By Daniel J. Hoag


The 83rd Academy Awards are upon us, so take a look at these five ace actresses competing for gold in the Haiku Review’s Oscar Spotlight focusing on the category of Best Actress in a Leading Role.


Annette Bening, The Kids Are All Right
For her fourth Oscar nomination, Annette Bening brought the proverbial thunder as Nic, the hard-working, hard-drinking head-of-house at the center of this domestic dramedy.  Already dealing with marital friction as a result of her wife’s decidedly unfocused career ambitions, Nic’s life is thrown into further disarray when her two children seek out their sperm-donor father and introduce him into their family life.  Distrust, jealousy, and unfaithfulness soon follow, forcing Nic to rescue herself from an emotional breakdown and put her family back together.  Bening plays her rollercoaster range of emotions with ease, winning over audiences and Oscar voters alike.  In a film full of great performances, Bening blows them all out of the water.

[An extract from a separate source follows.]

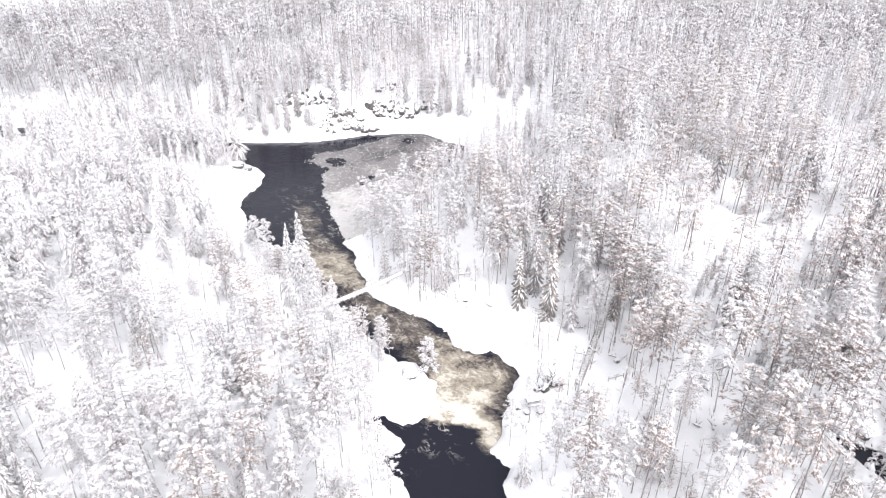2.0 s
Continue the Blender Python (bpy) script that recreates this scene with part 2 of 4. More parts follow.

Nicole Kidman, Rabbit Hole
As Becca Corbett, a woman whose life has been destroyed after the accidental death of her young son, Nicole Kidman turns hopelessness and misery into something of a symphony.  It’s to her credit that Kidman manages to make such weighty material eminently watchable, tempering moments of sheer desperation with elements of quiet beauty.  And despite the Oscar she already has for The Hours, it’s highly possible that Rabbit Hole may just be her finest performance to date.



Jennifer Lawrence, Winter’s Bone
It doesn’t take more than a few minutes of watching Winter’s Bone to figure out that Jennifer Lawrence deserves her Oscar nomination.  She plays Ree, a teenager living deep in the Ozark wilderness, impoverished and struggling to feed her two younger siblings while caring for her mentally disturbed mother.  Her mostly absent father is out on bail, and when he doesn’t turn up for his court appointment, the sheriff warns Ree that their house was placed as collateral and they’ll lose it if he doesn’t return promptly.  Determined not to let her siblings become homeless, Ree sets out to find him, confronting hostile neighbors and untrustworthy family members, many of whom are determined to protect a widespread criminal underbelly.  Watching Ree try to hold her family together, you’ll feel like she’s been doing it for several lifetimes; watching the 20-year-old Lawrence act, you’ll think the same thing.


Natalie Portman, Black Swan
Natalie Portman has been electrifying audiences ever since her performance as Mathilda, the 12-year-old girl under the care of an assassin, in 1994’s The Professional.  Since then, she’s starred in a wide range of films, from beloved indies (Garden State) to major franchises (the Star Wars prequels).  But with Black Swan, Portman finally gets a movie that is undeniably, unequivocally hers.  As Nina Sayers, the obsessive prima ballerina striving for perfection as the star of her company’s production of Swan Lake, Portman owns every second of the film, and audiences are hung on her every emotional turn.  She makes psychological breakdowns look effortless (and thanks to a well-publicized onscreen kissfest with her costar Mila Kunis, she makes them look sexy as well).  Nina Sayers may or may not have achieved perfection, but Natalie Portman sure did.


Michelle Williams, Blue Valentine
In the heartbreaking break-up film Blue Valentine, Michelle Williams plays Cindy, and we watch helplessly as she falls in and out of love with Dean, played by the should-have-been-nominated Ryan Gosling.  Together, these two make love and war, and it’s one of the grittiest, most realist portrayals of marital crumbling you’re likely to ever see put to film.  Williams gives such a lived-in performance of a woman at two distinct periods of life: reckless college girl, trapped in an unhealthy relationship, vulnerable to the charms of a ruggedly handsome stranger; and later, wife and mother, beleaguered by the strains of child-rearing and a husband who hasn’t quite matured or discovered any sort of ambition for his life.  Cindy may have fallen out of love, but our love for Williams will never die.


Who deserves to win?  While Annette Bening’s performance is more than all right, it’s Natalie Portman who deserves to dance off with the gold.